Throughout the arid west, abandoned buildings sit along desert two lane roads. Derelict, slowly weathering they appear to be disappearing back into the soil. Gas stations with pumps looted for artifacts, cafes with off-kilter bar stools behind empty door frames, homesteads with broken windows and motels advertising never to be occupied rooms. Deteriorating buildings representing someone's hopes and dreams. Broken dreams that flamed brightly before burning out or ventures that were ill-fated from the start, never gaining traction, failing at conception.

On desert drives I have speculated on the history behind these long abandoned buildings. In some cases, the reasons are clear.

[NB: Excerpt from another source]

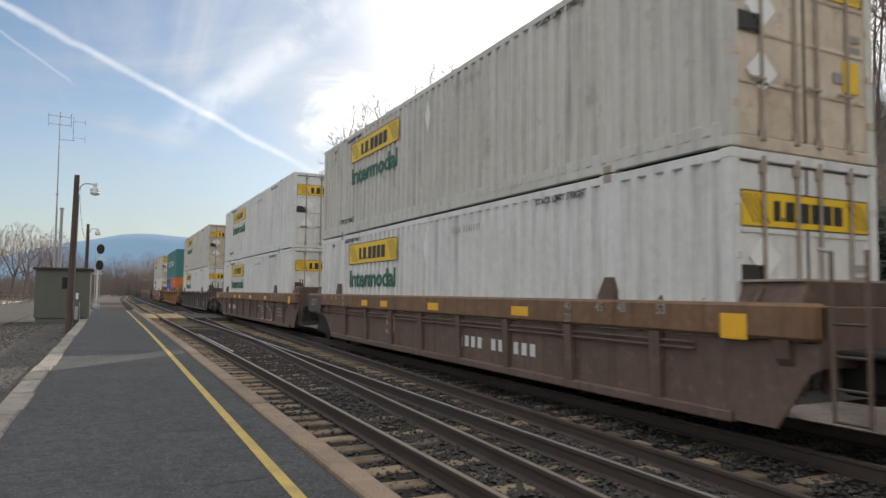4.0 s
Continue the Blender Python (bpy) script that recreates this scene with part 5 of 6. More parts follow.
def container(length, height, paint, end_paint, label, group="", ribs=(0.28, 0.036, 0.45), doors=True, width=2.59, wide_posts=True):
    ob = thing("shipping_container", label, "container", group)
    hw, hl = width / 2, length / 2
    key = (length, height, width, ribs)
    for s in (-1, 1):
        piece("side_panel", ("panel",) + key, lambda: corrugated(length - 0.24, 0.16, height - 0.12, ribs[1], ribs[0], ribs[2]), paint, ob, pose(s * (hw - 0.045), 0, 0, 0, 0, 0 if s < 0 else 180))
        piece("top_rail", ("trail",) + key, lambda: Geo().cbox(-hw, -hl + 0.1, height - 0.13, -hw + 0.09, hl - 0.1, height - 0.012, 0.012), paint, ob, pose(0, 0, 0, 0, 0, 0 if s < 0 else 180))
        piece("bottom_rail", ("brail",) + key, lambda: Geo().cbox(-hw, -hl + 0.1, 0.02, -hw + 0.10, hl - 0.1, 0.19 if length < 14 else 0.30, 0.012), paint, ob, pose(0, 0, 0, 0, 0, 0 if s < 0 else 180))
    ys = [-hl + 0.08, hl - 0.08] + ([-5.99, 5.99] if length > 14 and wide_posts else [])
    for y in ys:
        for s in (-1, 1):
            w = 0.085 if abs(y) > hl - 0.2 else 0.17
            piece("corner_post" if w < 0.1 else "lift_post", ("post", height, width, w, s), lambda: Geo().cbox(s * hw, -w, 0.0, s * (hw - 0.14), w, height, 0.012), paint, ob, pose(0, y, 0))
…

Businesses built around a railroad spur that no longer carries trains, a town catering to mines where it is no longer profitable to dig, a farm in a barren plain where water has been diverted to a thirsty city or a cafe built at the junction of highways made redundant by an interstate.

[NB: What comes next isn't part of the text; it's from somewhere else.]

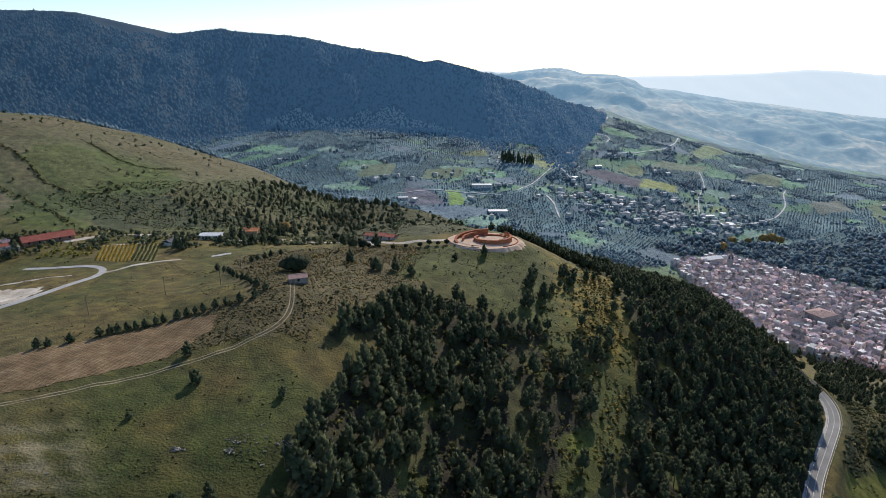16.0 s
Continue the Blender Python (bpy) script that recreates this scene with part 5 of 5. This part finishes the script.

The reason behind other ruins are a mystery and spark my imagination to consider the motivations of the individuals who conceived and built the homes and businesses. The cafe built in the middle of the sage, a motel at an inhospitable destination or a farm house sitting in a sandy desert, all defy explanation. Were the owners looking for solitude at all costs, ignoring both economic and natural realities? Did hard times and a poor situation force them to take unjustified risks and follow a dream destined to fail? Those who can answer these questions are gone leaving only the skeletons of their dreams behind.

Stop and explore those buildings that are not boarded up and you will find a surprising amount and variety of relics. Curtains, dishes and old bottles are common, but it is not unusual to find furniture or tools. Evidence that people left quickly and completely. When the mine closed, the trains stopped running or the bank account was drained the occupants packed a bag, closed the door and disappeared leaving one world behind as they traveled toward another.

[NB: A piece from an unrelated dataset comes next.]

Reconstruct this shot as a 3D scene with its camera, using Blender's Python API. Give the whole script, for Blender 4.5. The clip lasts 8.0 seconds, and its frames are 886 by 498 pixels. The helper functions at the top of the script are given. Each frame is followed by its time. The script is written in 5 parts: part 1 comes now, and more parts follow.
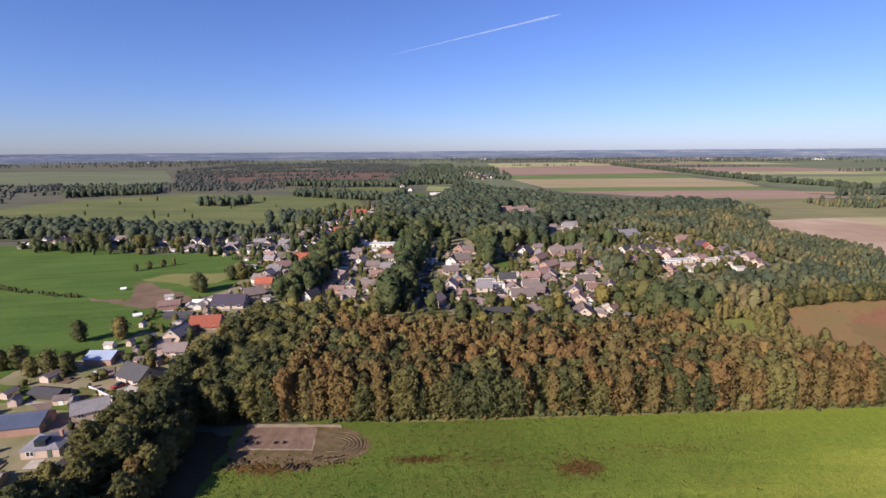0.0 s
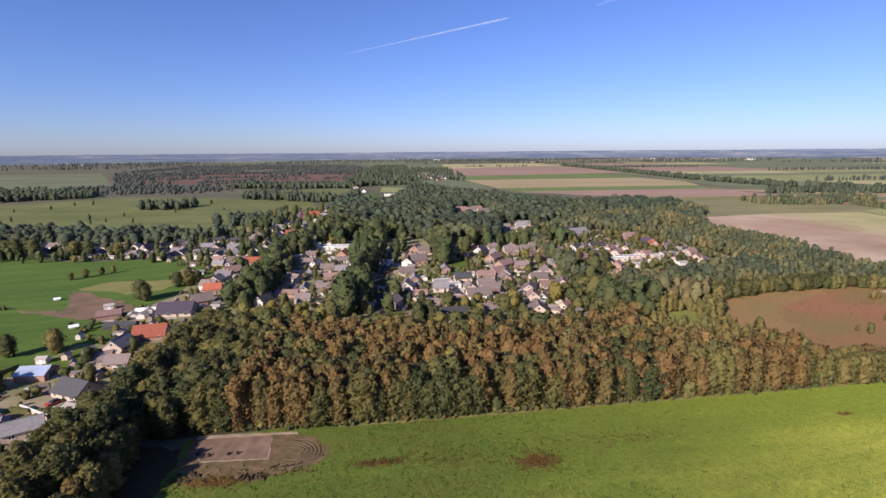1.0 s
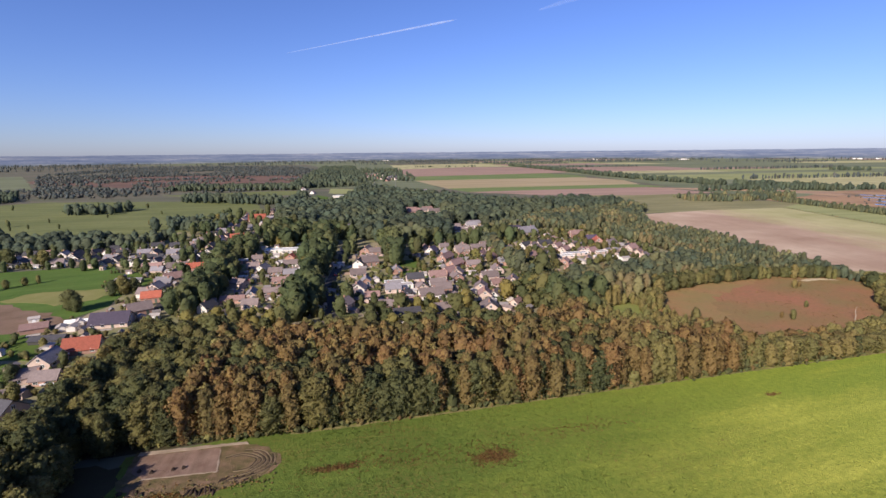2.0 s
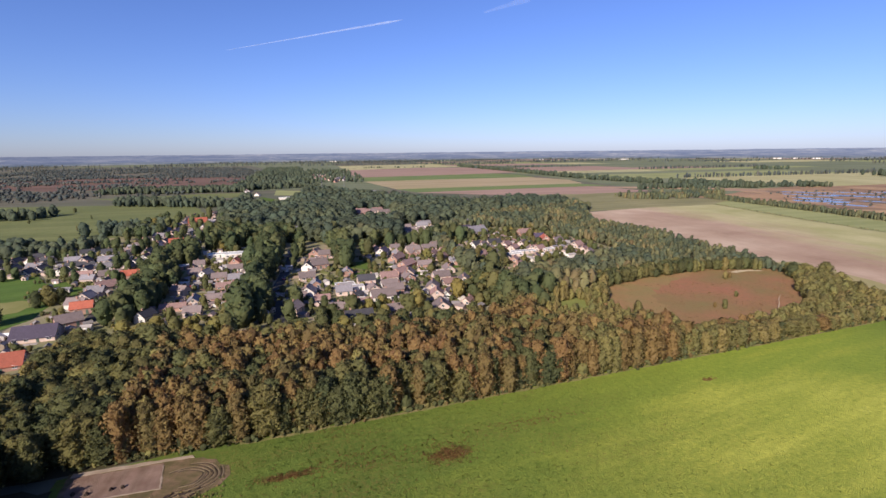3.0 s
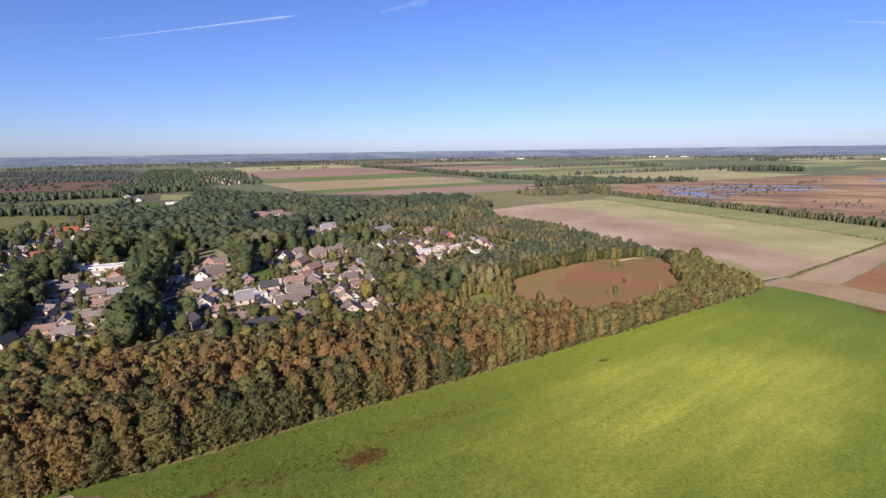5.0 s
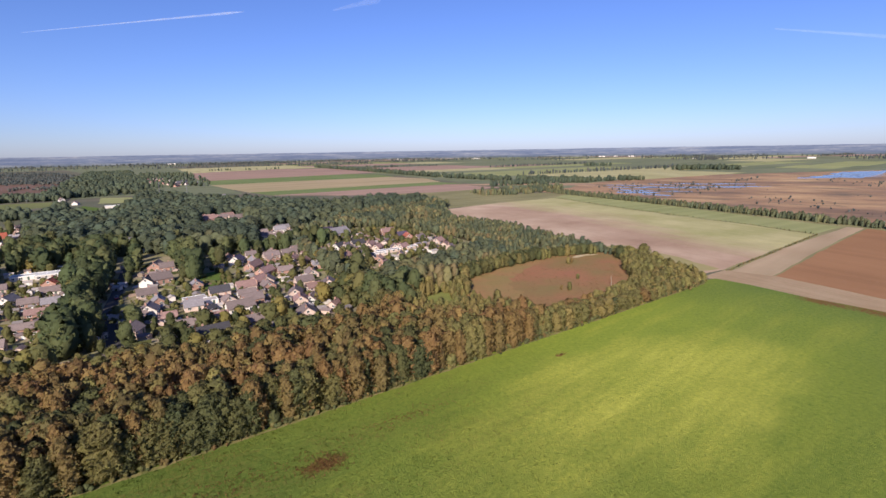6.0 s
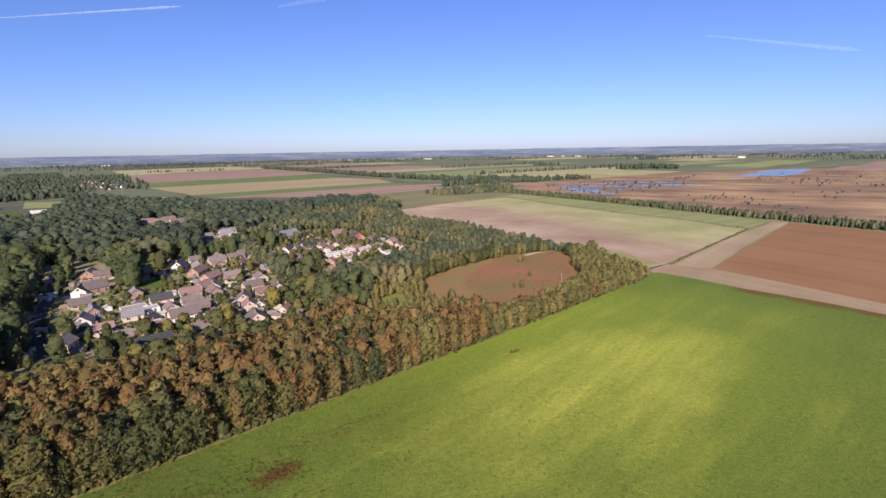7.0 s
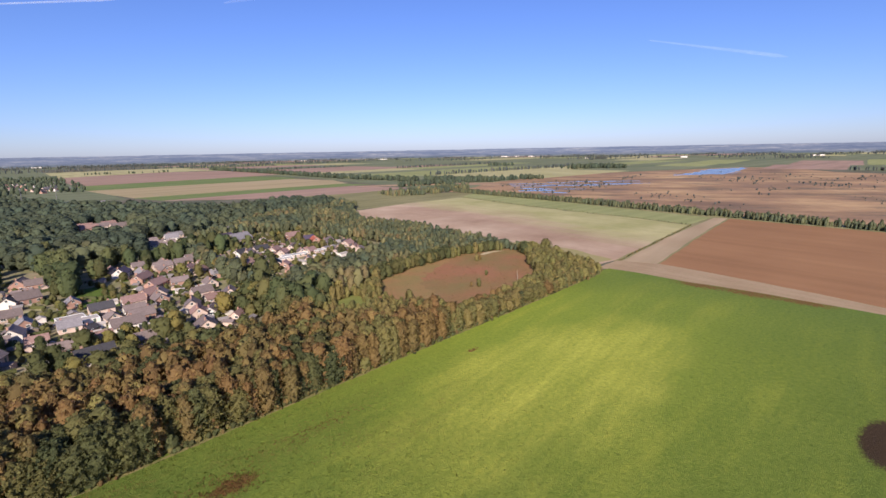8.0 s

The large currents that shaped the history of the West are captured in books to be studied and discussed. We know why and where groups of people settled and we understand why they moved on when economics or weather changed. Left unexplained are those homes, farms, cafes, hotels and gas stations hanging to the roadside where life was and remains hard. The stories of those individuals who made the decision and took the leap of faith to venture out to live on the margins, continue to fascinate. Were they searching for solitude, striving to live in a stark and beautiful landscape or were they merely confused and misled, seeing opportunity where none existed?

Regardless of the reason for their existence, I will continue to pull over to the side of desert roads and explore derelict buildings, exercising my imagination, fascinated by the people who laid foundations, built walls and shingled roofs in pursuit of a difficult dream, veiled in an uncertain future.